_SOURCE DATA_:
········
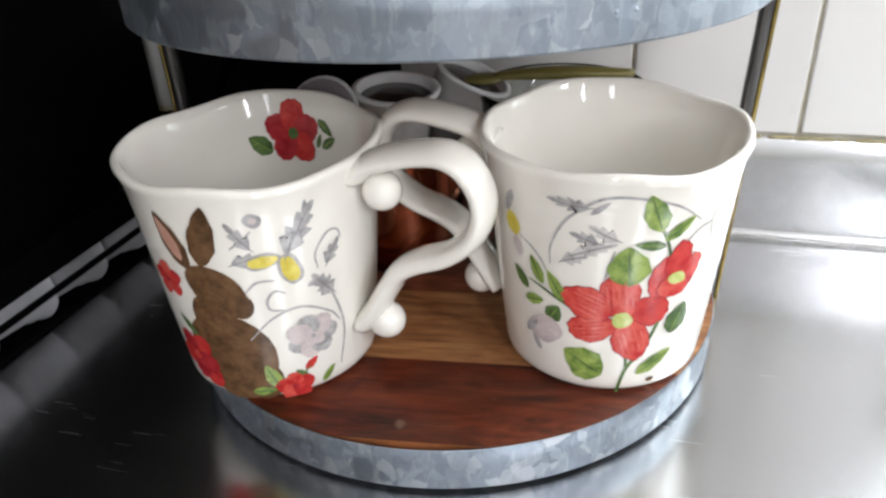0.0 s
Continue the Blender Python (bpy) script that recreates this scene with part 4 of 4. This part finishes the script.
bm = bmesh.new()
lathe(bm, [(0.0005, 0.001), (0.0185, 0.0), (0.0215, 0.002)] + [(0.0232 + 0.0052 * (k / 40) ** 0.8, 0.005 + 0.080 * k / 40) for k in range(41)] + [(0.0280, 0.0865), (0.0266, 0.0860), (0.0250, 0.06), (0.0215, 0.008), (0.0005, 0.007)], 128, quilt)
tumbler = new("tumbler", mesh_from("tumbler", bm, M_JARBROWN))
tumbler.matrix_world = pose(0.1385, 0.4020, POT_Z)
tagged(tumbler, "dark brown quilted glass tumbler on the upper board", "tumbler")

jar = thing("lidded_jar", "olive ridged jar with a red-brown ridged lid", "jar", at=pose(0.1290, 0.4700, POT_Z))
bm = bmesh.new()
lathe(bm, [(0.0005, 0.001), (0.034, 0.0), (0.037, 0.003)] + [(0.0378 + 0.0012 * math.sin(k * 0.75), 0.005 + 0.128 * k / 60) for k in range(61)] + [(0.0340, 0.1345), (0.0005, 0.1348)], 72)
part("body", bm, M_JAROLIVE, jar, "olive ridged body")
bm = bmesh.new()
lathe(bm, [(0.0005, 0.1350), (0.0372, 0.1350), (0.0392, 0.1375)] + [(0.0392 + 0.0006 * math.sin(k * 1.6), 0.1380 + 0.0016 * k) for k in range(18)] + [(0.0370, 0.1690), (0.020, 0.1715), (0.0005, 0.172)], 72)
part("lid", bm, M_LIDRED, jar, "red-brown ridged lid")

# ---- copper mug of coffee pods, glass bowl and cup at the back of the lower tier ----
LOW_Z = BOARD1 + 0.0002
cm = thing("copper_mug", "copper mug filled with white coffee pods", "mug", at=pose(-0.0050, 0.4380, LOW_Z))
bm = bmesh.new()
lathe(bm, [(0.0005, 0.001), (0.036, 0.001), (0.0385, 0.0), (0.0405, 0.003), (0.0425, 0.03), (0.0435, 0.06), (0.0432, 0.074), (0.0444, 0.0765), (0.0436, 0.0785), (0.0420, 0.076), (0.0415, 0.06), (0.040, 0.006), (0.0005, 0.005)], 64)
part("body", bm, M_COPPER, cm, "polished copper body")
bm = bmesh.new()
tube(bm, smooth_path([(-0.042, 0.012, 0.066), (-0.060, 0.018, 0.064), (-0.066, 0.020, 0.042), (-0.056, 0.016, 0.022), (-0.041, 0.011, 0.016)], 6), 0.0035, 10, 1.4, (0.3, -0.95, 0))
part("handle", bm, M_COPPER, cm)


def pod(label, m, open_top=True, plastic=M_PODWHITE):
    """A single-serve pod: tapered white cup with a flange; dark coffee shows when it is open."""
    ob = thing("coffee_pod", label, "coffee pod", "coffee pods", at=m)
    bm = bmesh.new()
    prof = [(0.0005, 0.0), (0.0165, 0.0), (0.0182, 0.0015), (0.0205, 0.030), (0.0222, 0.0315), (0.0228, 0.0405), (0.0252, 0.0412), (0.0256, 0.0424), (0.0252, 0.0436), (0.0226, 0.0438), (0.0215, 0.0425)]
    if open_top:
        prof += [(0.0208, 0.036), (0.0005, 0.0345)]
    else:
        prof += [(0.0005, 0.0428)]
    lathe(bm, prof, 48)
    part("cup", bm, plastic, ob)
    bm = bmesh.new()
    if open_top:
        lathe(bm, [(0.0005, 0.0392), (0.012, 0.0386), (0.0209, 0.0380), (0.0207, 0.0362), (0.0005, 0.0350)], 40)
        part("coffee_filling", bm, M_COFFEE, ob, "dark ground coffee")
    else:
        lathe(bm, [(0.0005, 0.0447), (0.0225, 0.0444), (0.0236, 0.0440), (0.0005, 0.0431)], 40)
        part("foil_lid", bm, M_PODFOIL, ob, "grey foil lid")
    return ob


pod("white coffee pod with dark contents, lying open on the copper mug", pose(-0.0040, 0.4220, LOW_Z + 0.0690, 6, 3, 0))
pod("white coffee pod tipped on its side in the copper mug", pose(-0.0290, 0.4400, LOW_Z + 0.0780, 62, 0, -25), False)
pod("white coffee pod wedged in the copper mug", pose(0.0250, 0.4560, LOW_Z + 0.0700, 18, 20, 30))

bowl = thing("glass_bowl", "clear glass bowl with an olive spoon lying in it", "bowl", at=pose(0.0960, 0.4400, LOW_Z))
bm = bmesh.new()
lathe(bm, [(0.0005, 0.002), (0.022, 0.002), (0.026, 0.0), (0.028, 0.003), (0.036, 0.030), (0.045, 0.070), (0.0500, 0.098), (0.0512, 0.1015), (0.0500, 0.1030), (0.0484, 0.1010), (0.0430, 0.070), (0.034, 0.032), (0.0255, 0.007), (0.0005, 0.006)], 64)
part("body", bm, M_GLASS, bowl)
spoon = thing("spoon", "olive brown spoon lying across the glass bowl", "spoon")
bm = bmesh.new()
tube(bm, smooth_path([(0.0560, 0.4450, 0.1385), (0.0800, 0.4420, 0.1400), (0.1100, 0.4380, 0.1405), (0.1380, 0.4350, 0.1395)], 6), lambda t: 0.0022 + 0.0016 * math.sin(math.pi * t), 10, 1.8, (0.1, 1, 0))
part("handle", bm, M_OLIVE, spoon)
bm = bmesh.new()
ball(bm, (0.0500, 0.4460, 0.1372), 0.010, (1.3, 0.9, 0.3), 16, 10)
part("spoon_bowl", bm, M_OLIVE, spoon)

# ---- coffee maker on its pod drawer, beside the stand ----
SIDE_U, BACK_D = -0.452, 0.062
maker = thing("coffee_maker", "black coffee maker with a smoked water tank", "coffee maker", at=WALLM.copy())
bm = bmesh.new()
box(bm, (SIDE_U - 0.26, -0.43, 0.064), (SIDE_U, -BACK_D, 0.282), 0.004)
box(bm, (SIDE_U - 0.26, -0.43, 0.240), (SIDE_U, -0.094, 0.52), 0.006)
part("body", bm, M_BLACK, maker, "matt black plastic body", crease=40)
bm = bmesh.new()
box(bm, (SIDE_U - 0.24, -0.0925, 0.284), (SIDE_U + 0.012, -0.050, 0.50), 0.007, segs=4)
tank = part("water_tank", bm, M_TANK, maker, "smoked plastic water tank", crease=40)
# raised panel whose paler grey stands in for the tank's bright reflection
bm = bmesh.new()
box(bm, (SIDE_U + 0.0080, -0.0700, 0.318), (SIDE_U + 0.0150, -0.0495, 0.490), 0.0025, segs=3)
box(bm, (SIDE_U + 0.0080, -0.0700, 0.300), (SIDE_U + 0.0140, -0.0495, 0.3155), 0.0025, segs=3)
part("bright_face", bm, M_BRIGHTFACE, tank, "paler grey panel for the bright reflection on the tank", crease=40)

drawer = thing("pod_drawer", "black coffee pod drawer with white pods showing at its side", "drawer", at=WALLM.copy())
for name, lo, hi in (
    ("base_plate", (SIDE_U - 0.26, -0.43, COUNTER), (SIDE_U - 0.004, -BACK_D, COUNTER + 0.003)),
    ("top_plate", (SIDE_U - 0.26, -0.43, 0.0585), (SIDE_U, -BACK_D, 0.0635)),
    ("side_lip", (SIDE_U + 0.0035, -0.43, 0.0430), (SIDE_U + 0.0095, -BACK_D, 0.0635)),
    ("end_plate", (SIDE_U - 0.01, -BACK_D - 0.006, COUNTER + 0.003), (SIDE_U + 0.0033, -BACK_D - 0.0005, 0.0583)),
    ("end_plate", (SIDE_U - 0.01, -0.4295, COUNTER + 0.003), (SIDE_U + 0.0033, -0.424, 0.0583)),
    ("case", (SIDE_U - 0.26, -0.43, COUNTER + 0.0032), (SIDE_U - 0.06, -BACK_D, 0.0583)),
):
    bm = bmesh.new()
    box(bm, lo, hi, 0.0008)
    part(name, bm, M_BLACK, drawer, crease=40)
bm = bmesh.new()
tube(bm, [Vector((SIDE_U + 0.0095, -0.43 + 0.368 * i / 8, 0.0330)) for i in range(9)], 0.0022, 8)
part("rail", bm, M_BLACK, drawer)
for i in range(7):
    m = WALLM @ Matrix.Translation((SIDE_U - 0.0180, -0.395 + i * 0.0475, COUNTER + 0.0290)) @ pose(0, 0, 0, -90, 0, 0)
    pod("white coffee pod lying on its side in the drawer, greyed for shade", m, False, M_PODSHADED)

# white plate on the worktop
bm = bmesh.new()
lathe(bm, [(0.0005, 0.001), (0.040, 0.001), (0.043, 0.0), (0.045, 0.0015), (0.060, 0.0060), (0.074, 0.0100), (0.0752, 0.0110), (0.0742, 0.0118), (0.060, 0.0082), (0.046, 0.0040), (0.0005, 0.0035)], 72)
plate = new("plate", mesh_from("plate", bm, plain("white_china", (0.82, 0.83, 0.84), 0.15, vary=0.03)))
plate.matrix_world = pose(0.3810, 0.2730, COUNTER)
tagged(plate, "small round white china plate on the steel worktop", "plate")

# black box added behind the stand to darken the tiles there, with a cord
adaptor = thing("dark_box", "black box added for the dark area behind the stand", "adaptor", at=WALLM.copy())
bm = bmesh.new()
box(bm, (-0.446, -0.052, COUNTER), (-0.275, -0.012, 0.150), 0.006, segs=3)
part("case", bm, M_BLACK, adaptor, crease=40)
bm = bmesh.new()
box(bm, (-0.405, -0.0535, 0.020), (-0.295, -0.0515, 0.095), 0.0008)
part("panel", bm, M_TANK, adaptor, "glossy dark panel")

bm = bmesh.new()
tube(bm, smooth_path([(-0.43, -0.058, 0.03), (-0.40, -0.062, 0.125), (-0.34, -0.062, 0.165), (-0.29, -0.060, 0.118), (-0.262, -0.058, 0.05), (-0.245, -0.05, COUNTER + 0.0036), (-0.20, -0.05, COUNTER + 0.0036)], 8), 0.0035, 10)
part("cord", bm, M_BLACK, adaptor, "black cord")

# ---- wall tiles ----


def tile_mesh(w, h):
    bm = bmesh.new()
    box(bm, (0, -0.0004, 0), (w, 0.0044, h), 0.0014)
    return sharp(mesh_from("tile", bm, M_TILE), 20)


GAP = 0.0026
full = tile_mesh(PITCH - GAP, PITCH - GAP)
short = tile_mesh(PITCH - GAP, SILL_Z - ROW0 - GAP)
rng = random.Random(21)
for col in range(-8, 5):
    for row in range(5):
        u, z = col * PITCH + GAP / 2, ROW0 + row * PITCH + GAP / 2
        if col >= 1 and row > 0:
            continue
        t = new("tile", short if col >= 1 else full)
        t.parent = wall_tiled
        t.matrix_local = pose(u + rng.uniform(-0.0003, 0.0003), 0, z + rng.uniform(-0.0003, 0.0003), rng.uniform(-0.25, 0.25), rng.uniform(-0.15, 0.15), rng.uniform(-0.25, 0.25))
········
_PROBLEM TO SOLVE_: Reproduce exactly the lines from the one containing "Continue the Blender" through the one containing "brown quilted glass", inclusive, and nothing else.

_SOLVED PROBLEM_:
Continue the Blender Python (bpy) script that recreates this scene with part 4 of 4. This part finishes the script.
bm = bmesh.new()
lathe(bm, [(0.0005, 0.001), (0.0185, 0.0), (0.0215, 0.002)] + [(0.0232 + 0.0052 * (k / 40) ** 0.8, 0.005 + 0.080 * k / 40) for k in range(41)] + [(0.0280, 0.0865), (0.0266, 0.0860), (0.0250, 0.06), (0.0215, 0.008), (0.0005, 0.007)], 128, quilt)
tumbler = new("tumbler", mesh_from("tumbler", bm, M_JARBROWN))
tumbler.matrix_world = pose(0.1385, 0.4020, POT_Z)
tagged(tumbler, "dark brown quilted glass tumbler on the upper board", "tumbler")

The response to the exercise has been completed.